[START]

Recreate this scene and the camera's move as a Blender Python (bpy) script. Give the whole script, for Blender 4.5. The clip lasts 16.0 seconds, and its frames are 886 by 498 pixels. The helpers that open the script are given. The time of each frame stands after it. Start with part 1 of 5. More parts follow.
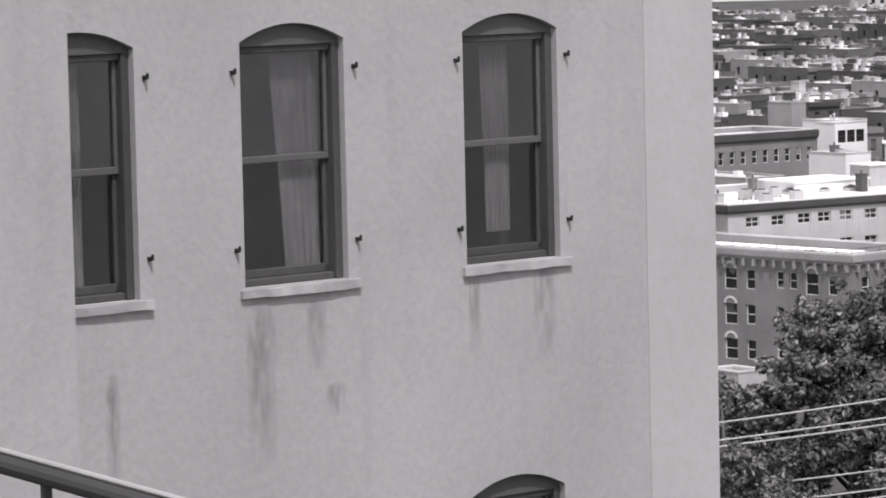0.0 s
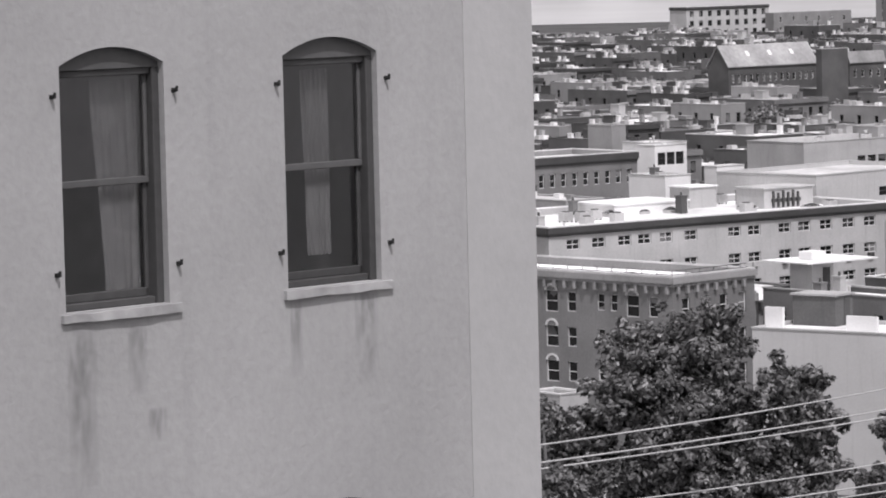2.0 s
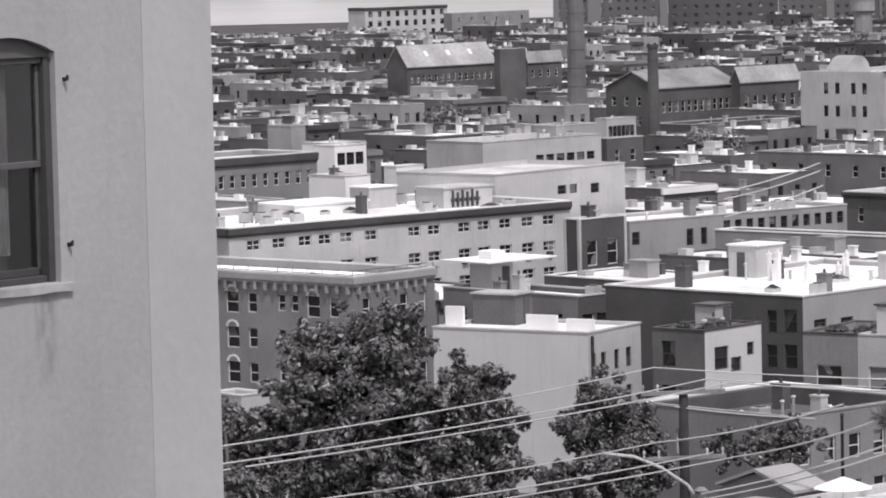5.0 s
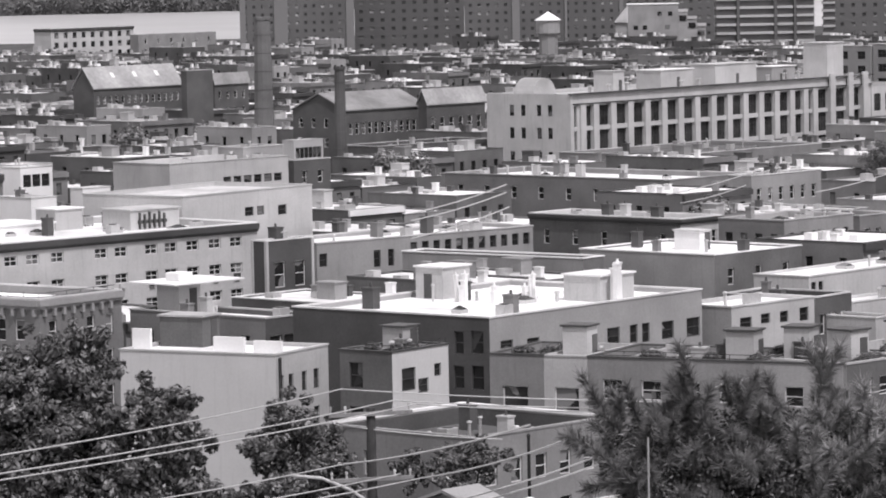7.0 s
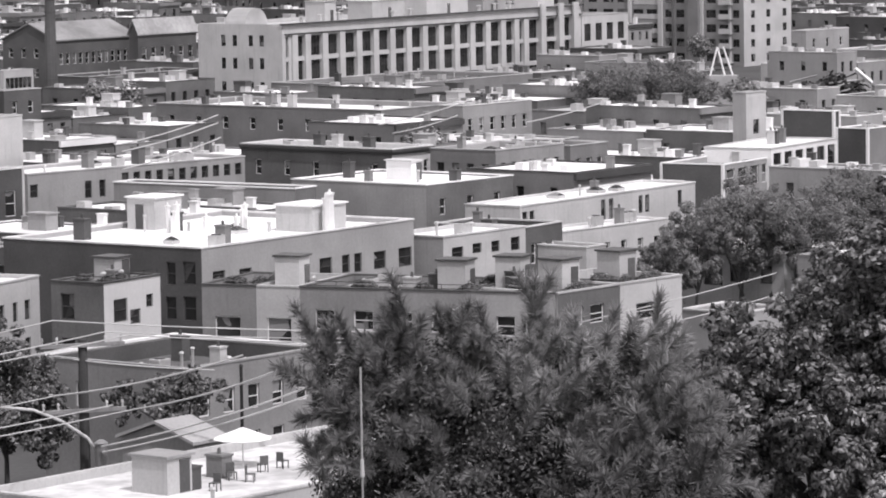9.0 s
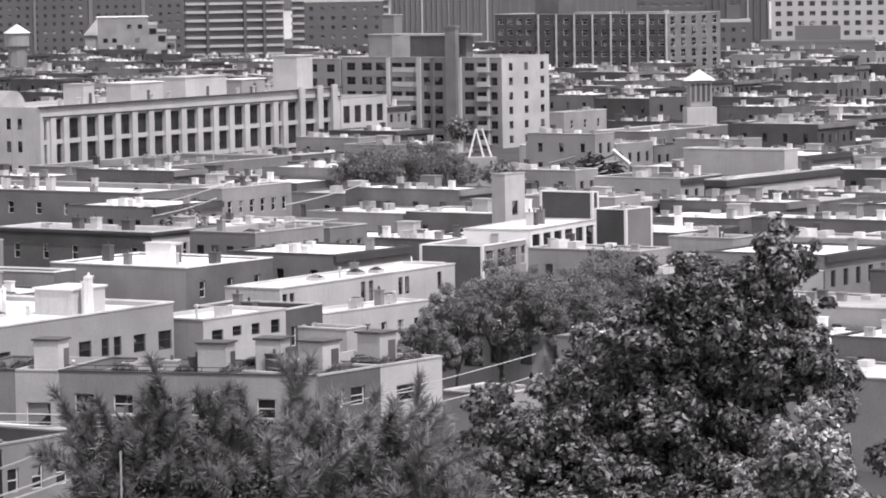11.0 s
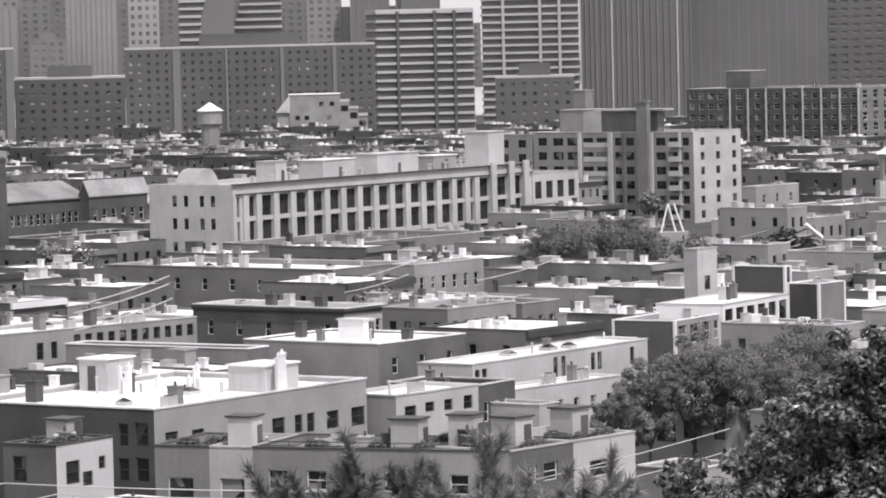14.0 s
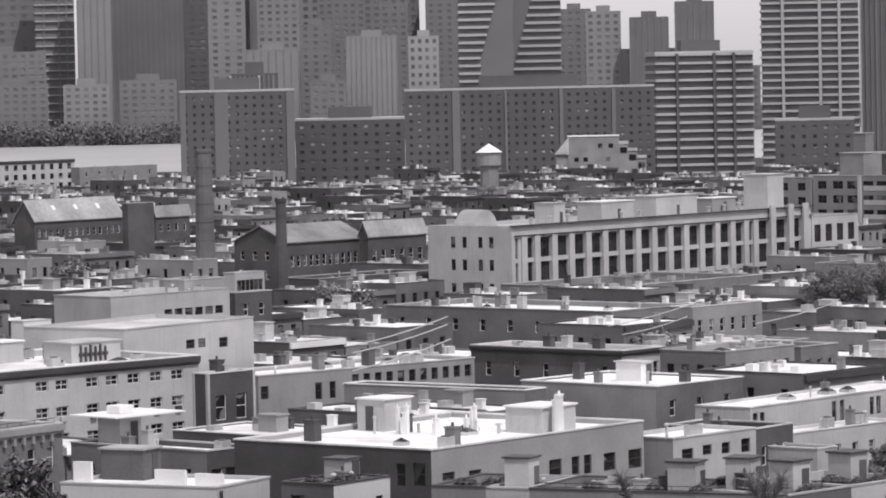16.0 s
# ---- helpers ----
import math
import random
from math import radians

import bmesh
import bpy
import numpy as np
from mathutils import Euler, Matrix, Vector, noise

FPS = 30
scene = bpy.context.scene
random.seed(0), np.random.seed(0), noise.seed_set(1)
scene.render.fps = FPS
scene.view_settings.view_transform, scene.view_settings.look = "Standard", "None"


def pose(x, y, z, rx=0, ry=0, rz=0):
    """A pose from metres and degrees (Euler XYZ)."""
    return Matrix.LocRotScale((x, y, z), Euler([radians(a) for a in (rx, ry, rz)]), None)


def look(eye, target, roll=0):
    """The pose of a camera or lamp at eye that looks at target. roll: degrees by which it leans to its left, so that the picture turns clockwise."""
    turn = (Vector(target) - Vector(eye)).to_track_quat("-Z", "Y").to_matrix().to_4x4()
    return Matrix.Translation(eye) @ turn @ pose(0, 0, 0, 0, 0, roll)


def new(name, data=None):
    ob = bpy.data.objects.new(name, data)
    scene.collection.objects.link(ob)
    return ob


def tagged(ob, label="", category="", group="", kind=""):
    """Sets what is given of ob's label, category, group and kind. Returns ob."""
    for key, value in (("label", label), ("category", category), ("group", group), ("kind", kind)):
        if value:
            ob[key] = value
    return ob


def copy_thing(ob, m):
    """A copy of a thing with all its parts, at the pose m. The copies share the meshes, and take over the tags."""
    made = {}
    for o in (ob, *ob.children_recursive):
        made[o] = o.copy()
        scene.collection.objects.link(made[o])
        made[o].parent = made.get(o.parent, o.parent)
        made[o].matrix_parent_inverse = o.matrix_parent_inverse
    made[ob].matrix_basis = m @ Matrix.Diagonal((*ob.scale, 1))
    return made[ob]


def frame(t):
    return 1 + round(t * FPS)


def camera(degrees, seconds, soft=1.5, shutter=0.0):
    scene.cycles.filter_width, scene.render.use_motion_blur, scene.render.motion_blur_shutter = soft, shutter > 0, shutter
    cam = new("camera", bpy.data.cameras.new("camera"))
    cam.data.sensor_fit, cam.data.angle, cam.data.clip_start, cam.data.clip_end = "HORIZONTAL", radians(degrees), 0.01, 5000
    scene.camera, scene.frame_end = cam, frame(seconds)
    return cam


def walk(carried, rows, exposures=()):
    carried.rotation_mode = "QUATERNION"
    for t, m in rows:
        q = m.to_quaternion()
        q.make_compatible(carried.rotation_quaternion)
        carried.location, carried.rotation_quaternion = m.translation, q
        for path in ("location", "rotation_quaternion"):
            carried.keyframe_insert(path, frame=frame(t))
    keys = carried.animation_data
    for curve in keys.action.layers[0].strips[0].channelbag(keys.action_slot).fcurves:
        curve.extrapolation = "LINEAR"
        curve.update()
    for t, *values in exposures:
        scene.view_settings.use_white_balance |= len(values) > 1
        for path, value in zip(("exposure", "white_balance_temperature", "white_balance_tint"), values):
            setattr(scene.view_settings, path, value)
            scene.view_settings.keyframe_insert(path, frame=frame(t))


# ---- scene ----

[END]

» **Exercise aim**: Working from the data above, extract solely the lines from the one containing "made[o].parent = made.get(o.parent, o.parent)" through the one containing "shutter > 0, shutter", exactly as they appear, both included.

» **Correct result**:
        made[o].parent = made.get(o.parent, o.parent)
        made[o].matrix_parent_inverse = o.matrix_parent_inverse
    made[ob].matrix_basis = m @ Matrix.Diagonal((*ob.scale, 1))
    return made[ob]


def frame(t):
    return 1 + round(t * FPS)


def camera(degrees, seconds, soft=1.5, shutter=0.0):
    scene.cycles.filter_width, scene.render.use_motion_blur, scene.render.motion_blur_shutter = soft, shutter > 0, shutter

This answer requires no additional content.